Planetary defenders: after NASA’s DART comes ESA’s Hera

The world will be watching the milestone launch of NASA’s Double Asteroid Redirection Test, DART, spacecraft on Wednesday, 24 November, intended to alter one small part of the Solar System forever.

DART will collide with the small moon of an asteroid in order to shift its orbit around its parent body – to test the concept of diverting threatening objects away from Earth.

ESA will provide crucial ground station support to DART as it departs for deep space, helping relay signals from the ambitious mission immediately following launch.

Furthermore, one group of Europeans is following DART’s launch campaign particularly closely: the team developing ESA’s Hera spacecraft, designed to undertake a close-up survey of the consequences of DART’s collision.
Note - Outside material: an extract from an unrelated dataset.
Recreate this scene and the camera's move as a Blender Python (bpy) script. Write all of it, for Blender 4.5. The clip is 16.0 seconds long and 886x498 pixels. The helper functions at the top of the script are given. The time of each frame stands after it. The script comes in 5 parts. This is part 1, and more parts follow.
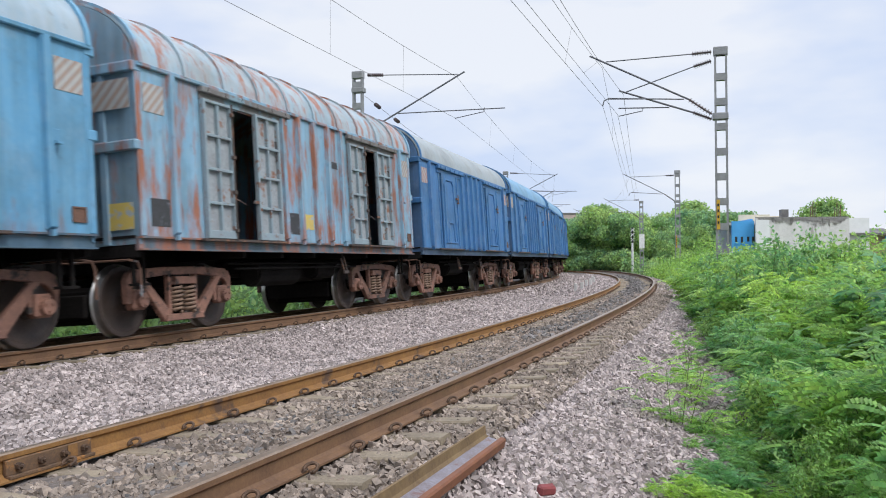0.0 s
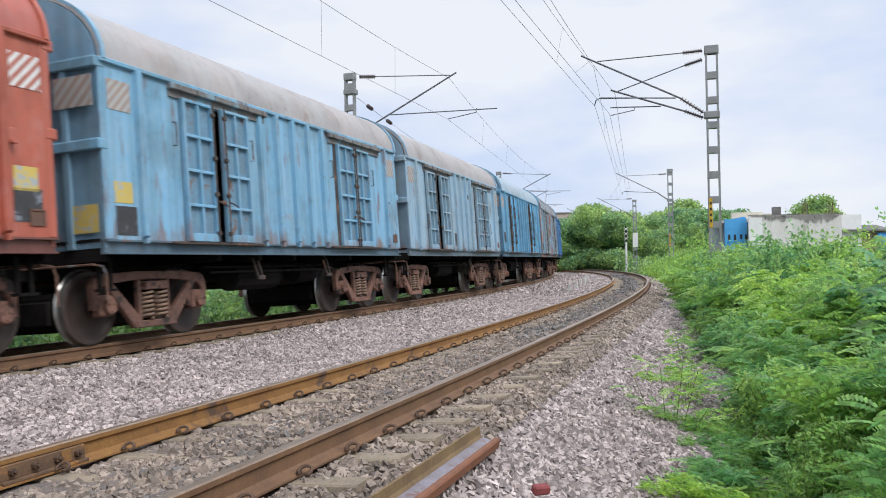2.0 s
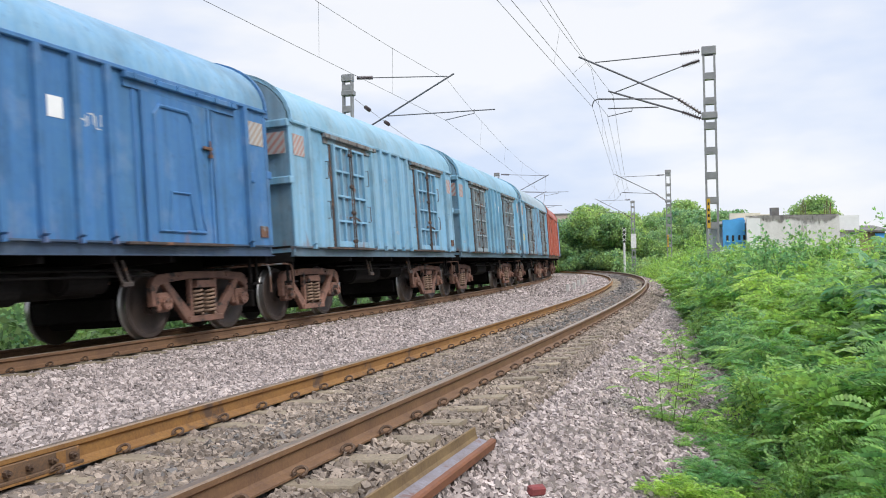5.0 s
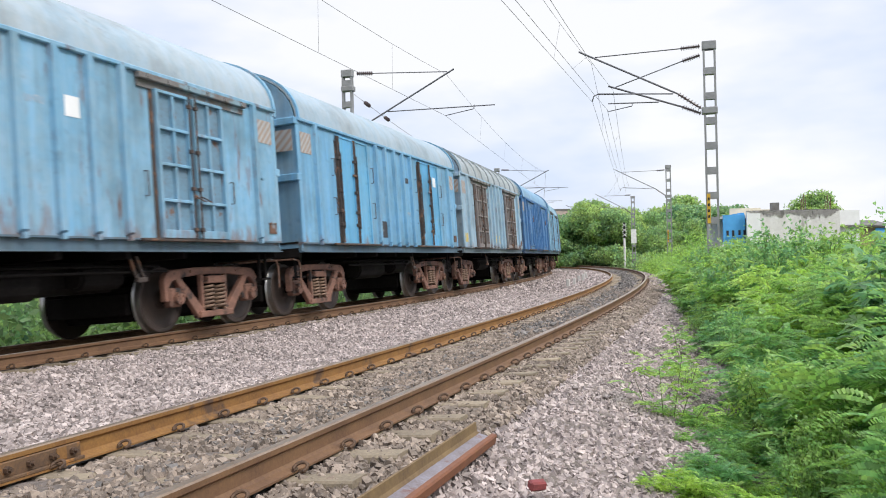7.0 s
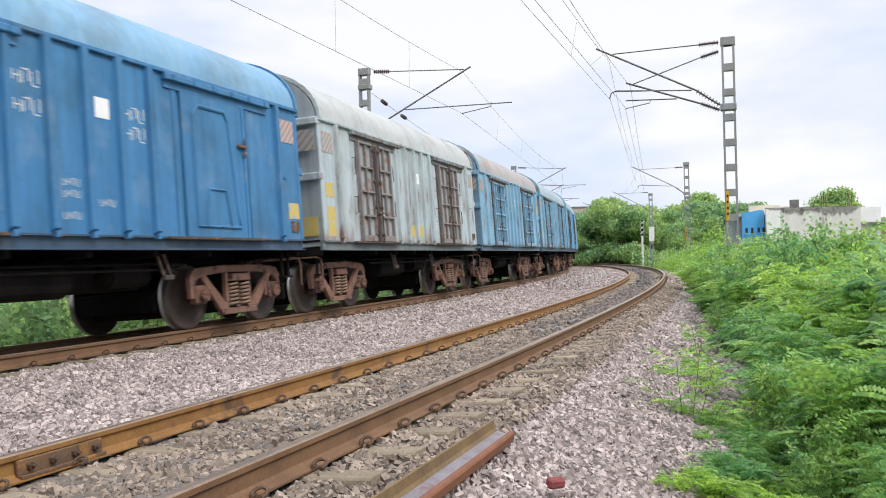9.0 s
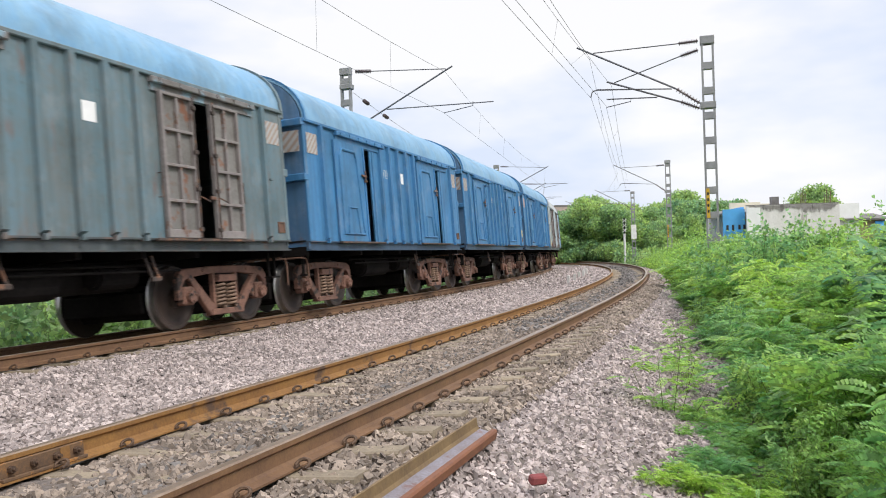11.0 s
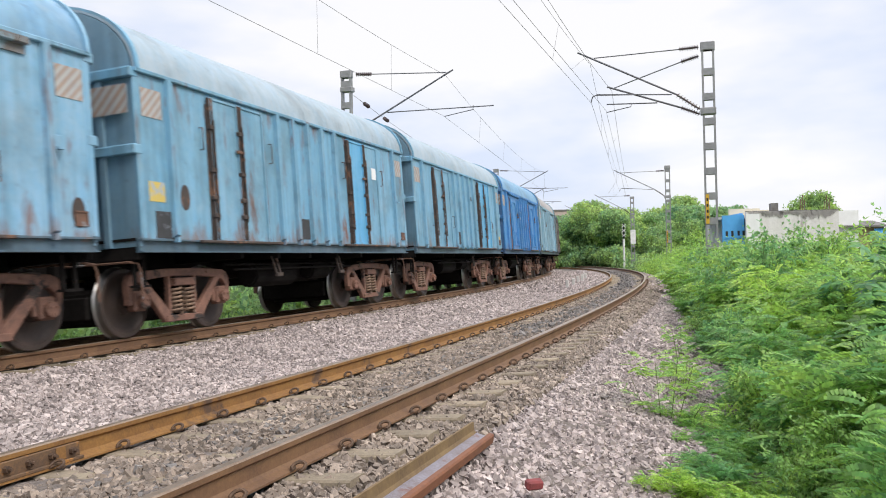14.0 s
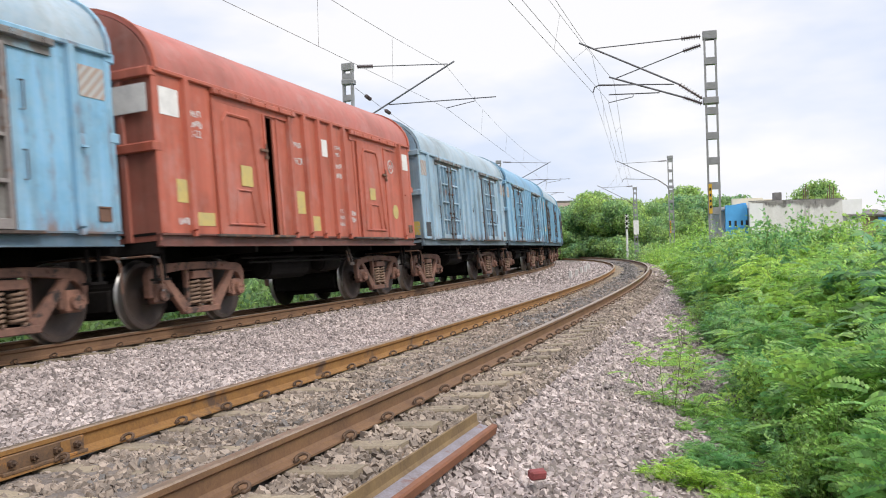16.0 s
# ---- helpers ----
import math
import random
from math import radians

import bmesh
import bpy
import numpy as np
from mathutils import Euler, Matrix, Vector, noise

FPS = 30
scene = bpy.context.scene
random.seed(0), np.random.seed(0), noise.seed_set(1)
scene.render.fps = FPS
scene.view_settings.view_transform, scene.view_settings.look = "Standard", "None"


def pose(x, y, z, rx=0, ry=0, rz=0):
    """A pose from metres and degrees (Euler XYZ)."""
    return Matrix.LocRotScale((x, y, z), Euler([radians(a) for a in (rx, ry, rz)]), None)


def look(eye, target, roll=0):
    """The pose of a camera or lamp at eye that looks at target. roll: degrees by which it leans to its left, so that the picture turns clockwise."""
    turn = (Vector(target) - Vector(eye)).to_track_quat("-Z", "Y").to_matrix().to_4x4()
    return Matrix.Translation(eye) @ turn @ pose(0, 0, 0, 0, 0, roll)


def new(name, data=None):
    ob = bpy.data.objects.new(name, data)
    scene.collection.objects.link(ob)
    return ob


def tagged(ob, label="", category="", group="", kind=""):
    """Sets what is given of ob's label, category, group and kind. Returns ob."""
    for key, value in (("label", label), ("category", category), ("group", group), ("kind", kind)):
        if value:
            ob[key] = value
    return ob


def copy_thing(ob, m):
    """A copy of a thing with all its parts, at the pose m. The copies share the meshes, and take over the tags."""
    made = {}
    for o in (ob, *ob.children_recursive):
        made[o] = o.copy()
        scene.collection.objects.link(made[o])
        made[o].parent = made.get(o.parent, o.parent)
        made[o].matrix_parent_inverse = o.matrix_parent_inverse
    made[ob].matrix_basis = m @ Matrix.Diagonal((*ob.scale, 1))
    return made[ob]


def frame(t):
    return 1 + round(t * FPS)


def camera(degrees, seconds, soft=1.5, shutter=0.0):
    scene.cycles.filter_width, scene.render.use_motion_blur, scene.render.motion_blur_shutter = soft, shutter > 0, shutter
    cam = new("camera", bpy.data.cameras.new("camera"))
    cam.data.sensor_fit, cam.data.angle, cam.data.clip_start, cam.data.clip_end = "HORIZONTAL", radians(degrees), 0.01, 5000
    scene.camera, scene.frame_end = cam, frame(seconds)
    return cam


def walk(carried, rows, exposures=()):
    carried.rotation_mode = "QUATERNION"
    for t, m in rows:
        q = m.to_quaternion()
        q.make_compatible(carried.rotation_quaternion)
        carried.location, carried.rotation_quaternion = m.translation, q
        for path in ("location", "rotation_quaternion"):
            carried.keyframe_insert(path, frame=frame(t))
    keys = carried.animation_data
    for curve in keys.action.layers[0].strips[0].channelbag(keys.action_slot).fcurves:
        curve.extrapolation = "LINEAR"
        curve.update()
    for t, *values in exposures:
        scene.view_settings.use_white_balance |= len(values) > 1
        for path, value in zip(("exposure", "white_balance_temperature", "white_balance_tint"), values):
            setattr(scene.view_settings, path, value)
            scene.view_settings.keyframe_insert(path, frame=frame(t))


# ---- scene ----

“It has taken a lot of hard work to reach the point of launching this first planetary defence mission – we’re wishing our US counterparts a great and well-deserved success,” comments Ian Carnelli, overseeing ESA’s Hera mission.

“DART and Hera were originally conceived on a coordinated double-spacecraft basis, with one mission to perform the deflection and the other to perform precision measurements of the result.”

“Over the years, the implementation of the two missions was separated but international collaboration was maintained through the Asteroid Impact and Deflection Assessment, or AIDA, scientific consortium. And while the pair are designed to function separately, their overall science return will be boosted greatly by being able to combine their results.”

DART will collide with the smaller body of the Didymos binary asteroid system in September 2022, striking at a speed of around 6.6 km per second. While the Didymos asteroid system will maintain its motion around the Sun unperturbed, the collision is expected to shift the orbit of the 160-metre-diameter Dimorphos around its 780-metre-diameter parent Didymos in a small but distinct way – just a fraction of one per cent – sufficient to be measured with Earth-based telescopes and radar.

But observing from across space will still leave multiple unknowns, such as the precise mass of Dimorphos, its makeup and its internal structure – as well as the size and shape of the crater left by DART. So, in November 2024 Hera will head towards the Didymos system, commencing its detailed ‘crime scene investigation’ of the two asteroids in late 2026.

By gathering data close-up, Hera will help turn DART’s grand scale impact experiment into a well-understood and repeatable deflection technique – ready to be deployed if an asteroid should ever be spotted heading Earthward.

The main Hera spacecraft will also deploy a pair of shoebox sized CubeSats to perform supporting observations: Milani will make spectral surface observations, while Juventas will undertake the first-ever radar soundings within an asteroid.

The Hera spacecraft is being built by OHB in Germany while other mission elements take shape across Europe. For instance, the engineering model of Hera’s precision guidance, navigation and control system – essential to guide the desk-sized spacecraft to and around its twin-asteroid destination – is being put together by GMV in Spain, while the Juventas radar prototype is currently undergoing testing at ESA’s ESTEC technical centre in the Netherlands.

The distant end point of all this activity will soon become much more tangible, notes Patrick Michel, CNRS Director of Research of France’s Cote d’Azur Observatory and Hera’s Principal Investigator. “Either directly or through its accompanying Italian-made LICIACube ‘selfie-sat’, DART next year should give us our first brief close-up of the Didymos system.

“An international community of people are anticipating that initial glimpse, then the more detailed survey that will follow from Hera. In all there are hundreds of researchers from dozens of institutions located across Europe, the US and other countries as far afield as Japan and Uruguay involved in the two missions, their work coordinated through the AIDA collaboration, with a wide cross-participation between DART and Hera scientists.

“International cooperation is an essential element in planetary defence endeavours.”

ESA support for DART departure

ESA’s deep space ground station at New Norcia in Western Australia will be supporting NASA’s Deep Space Network during DART’s launch.

The station’s agile, 4.5m antenna, which is specifically designed for initial acquisition of a spacecraft following launch, will capture the first signal from DART after it separates from its Falcon 9 launcher and help maintain contact as the spacecraft heads into interplanetary space.

Later, additional ESA stations will support other phases of the mission.